Example: Poll every 5 minutes H/5 * * * * Jenkins behavior: Check time Git changes? Action 12:00 No Do nothing 12:05 No Do nothing 12:10 Yes (new commit) → START BUILD 12:15 No Do nothing
Poll SCM is simple but not ideal for busy teams. Jenkins keeps checking even when nothing happens, which wastes resources. Webhooks (below) are more efficient.
Trigger 3: GitHub / Git Webhook (Recommended)
A webhook is a message GitHub (or any Git server) sends to Jenkins the moment code is pushed. Jenkins does not check for changes — GitHub tells Jenkins when changes happen.

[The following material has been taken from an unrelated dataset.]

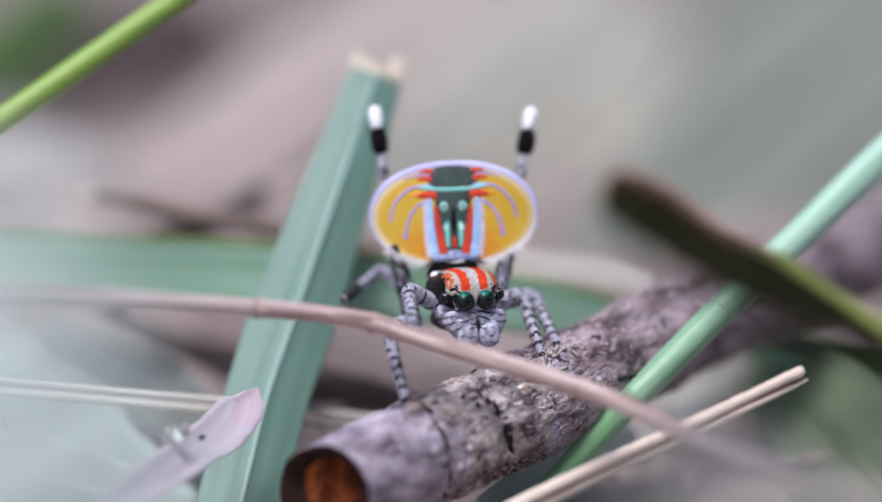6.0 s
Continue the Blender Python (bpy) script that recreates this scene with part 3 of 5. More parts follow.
def build_shaded_leaf():
    """A strap leaf close to the lens, seen from below and nearly edge-on, with a thin twig along its far edge."""
    far = [(4.23, -9.5, 1.84), (4.57, -9.2, 1.88), (5.58, -8.2, 1.47), (7.09, -7.2, 0.43), (8.22, -6.6, 0.09), (8.81, -6.5, -0.29), (10.02, -7.2, -1.2), (11.22, -9, -2.22), (14.63, -9.5, -4.95), (19.6, -10, -9.38)]
    near = [(3.68, -14, 1.18), (3.87, -16, 0.75), (4.59, -19, 0.09), (5.45, -21, -0.63), (6.27, -22, -1.15), (7.16, -22, -1.57), (8.41, -21, -1.95), (9.88, -19, -2.52), (13.68, -16, -4.86), (18.63, -14, -9.25)]
    twig = [(3.81, -11.0, 1.42, 0.12), (4.11, -10.0, 1.83, 0.19), (4.6, -9.6, 1.96, 0.23), (5.62, -8.6, 1.54, 0.23), (6.37, -8.0, 1.02, 0.21), (7.11, -7.6, 0.52, 0.18), (8.14, -7.0, 0.09, 0.13), (8.79, -6.9, -0.29, 0.06)]
    stem = [(8.25, -6.5, 0.1, 0.06), (8.78, -7, -0.26, 0.17), (9.83, -7.5, -1.1, 0.25), (11.37, -8, -2.19, 0.28), (14.4, -9, -4.53, 0.28), (19.17, -10, -8.52, 0.28)]
    th = thing("shaded_leaf", on_ground(st(far[-1])), "brown-green broken strap leaf coloured dark for its shaded underside, edged by a thin tan twig", "leaf")
    a, b = spline(far, 8), spline(near, 8)
    bm, rings = bmesh.new(), []
    out = Vector((0.2, -0.3, 0.93))
    for i, (p, q) in enumerate(zip(a, b)):
        p, q = st(p), st(q)
        q = p.lerp(q, 1 + 0.10 * noise.noise(Vector((i * 0.35, 2, 0))) + 0.07 * noise.noise(Vector((i * 0.9, 7, 0))))
        front, back = [], []
        for k in range(13):
            f = k / 12
            c = p.lerp(q, f) + out * (math.sin(math.pi * f) * 0.25 + 0.05 * noise.noise(Vector((i * 0.3, f * 6, 0)))) * MM
            half = out * 0.09 * MM * (0.4 + 0.6 * math.sin(math.pi * f))
            front.append(c - half)
            back.append(c + half)
        rings.append(front + back[::-1])
    skin(bm, rings)
    bm.faces.index_update()
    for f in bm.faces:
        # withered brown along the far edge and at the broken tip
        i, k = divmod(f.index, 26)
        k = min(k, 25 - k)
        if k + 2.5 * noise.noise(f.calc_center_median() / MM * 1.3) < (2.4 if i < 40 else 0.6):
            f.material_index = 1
    part("leaf", bm, [LEAF_UNDERSIDE_SHADE, LEAF_WITHERED], th)
    for name, path, material, label, rough in (
            ("dry_edge", twig, STICK_EDGE, "thin tan twig along the leaf edge", 0.3),
            ("green_stem", stem, LIME_EDGE, "yellow-green stem along the leaf edge", 0.15),
            ("broken_end", [(3.93, -12.0, 1.43, 0.08), (4.07, -11.0, 1.73, 0.12), (4.34, -9.8, 2.04, 0.1)], DARK_STICK, "dark broken end", 0.3),
            ("green_edge", [(7.59, -9.2, 0.27, 0.04), (8.53, -9.2, -0.34, 0.15), (9.76, -9.2, -1.29, 0.24), (11.13, -9.2, -2.36, 0.25), (14.62, -9.6, -5.09, 0.22), (19.6, -10, -9.52, 0.2)], OLIVE, "olive-green upper edge", 0.12),
            ("chip", [(11.36, -4.2, -2.06, 0.06), (11.62, -4.2, -2.01, 0.13), (12.0, -4.2, -1.95, 0.11)], STRAW, "pale woody chip", 0.2)):
        bm = bmesh.new()
        tube(bm, path, sides=10, steps=10, rough=rough, grain=4)
        part(name, bm, material, th, label)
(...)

Imagine the difference between checking your mailbox every hour (Poll SCM) versus having the mail carrier ring your doorbell when they arrive (webhook). Webhooks are faster and more efficient.
How to Set Up a GitHub Webhook
In GitHub: 1. Open your repository 2. Go to Settings → Webhooks → Add webhook 3. Payload URL: http://your-jenkins:8080/github-webhook/ 4. Content type: application/json 5. Trigger: "Just the push event" or "Let me select individual events" 6. Click "Add webhook" In Jenkins: 1. Open the job configuration 2. Under Build Triggers 3. Check: "GitHub hook trigger for GITScm polling" 4. Save
Trigger 4: Build After Other Projects Are Built
This trigger chains jobs together. When Job A finishes successfully, Jenkins automatically starts Job B.
Use case: A microservices team build-service-auth ──→ (on success) → deploy-service-auth build-service-api ──→ (on success) → run-integration-tests You configure this in Job B: Build Triggers → "Build after other projects are built" Projects to watch: build-service-auth Trigger when: Stable (success only)
You can trigger a downstream job when the upstream job succeeds, fails, or finishes regardless of result.
Trigger 5: Remote Trigger
The remote trigger lets an external system start a Jenkins job by calling a URL with a security token.
In Jenkins job configuration: Build Triggers → Trigger builds remotely Authentication Token: my-secret-token-123 Trigger URL: http://your-jenkins:8080/job/my-job/build?token=my-secret-token-123
This is useful when another system (a deployment tool, a monitoring alert, a custom script) needs to start a Jenkins job programmatically.
Trigger 6: Manual Build (Build Now)
The simplest trigger — a human clicks "Build Now" on the job page. Use this for on-demand runs, for testing a new job, or for jobs that should not run automatically.
Quiet Period
The quiet period delays a build start by a few seconds after a trigger fires. This prevents Jenkins from running multiple builds when several commits arrive in rapid succession.
Scenario without quiet period: Commit 1 at 10:00:00 → Build #1 starts immediately Commit 2 at 10:00:02 → Build #2 starts immediately Commit 3 at 10:00:04 → Build #3 starts immediately Result: 3 builds for changes that could be covered by 1 Scenario with 10-second quiet period: Commit 1 at 10:00:00 → Wait 10 seconds Commit 2 at 10:00:02 → Reset 10-second timer Commit 3 at 10:00:04 → Reset 10-second timer 10:00:14 → Build #1 starts (covers all 3 commits) Result: 1 build
Concurrent Build Control
By default, Jenkins allows a job to run multiple times simultaneously. If builds take a long time, this can cause conflicts — two builds modifying the same files at once. Check "Do not allow concurrent builds" in the General section to prevent this.
Key Points
- Build triggers control when Jenkins starts a job automatically.
- Use webhooks for instant builds when code is pushed — they are faster and more efficient than Poll SCM.
- Build periodically runs jobs on a time schedule using cron syntax.
- Use "Build after other projects" to chain jobs together automatically.
- The quiet period prevents duplicate builds when multiple commits arrive quickly.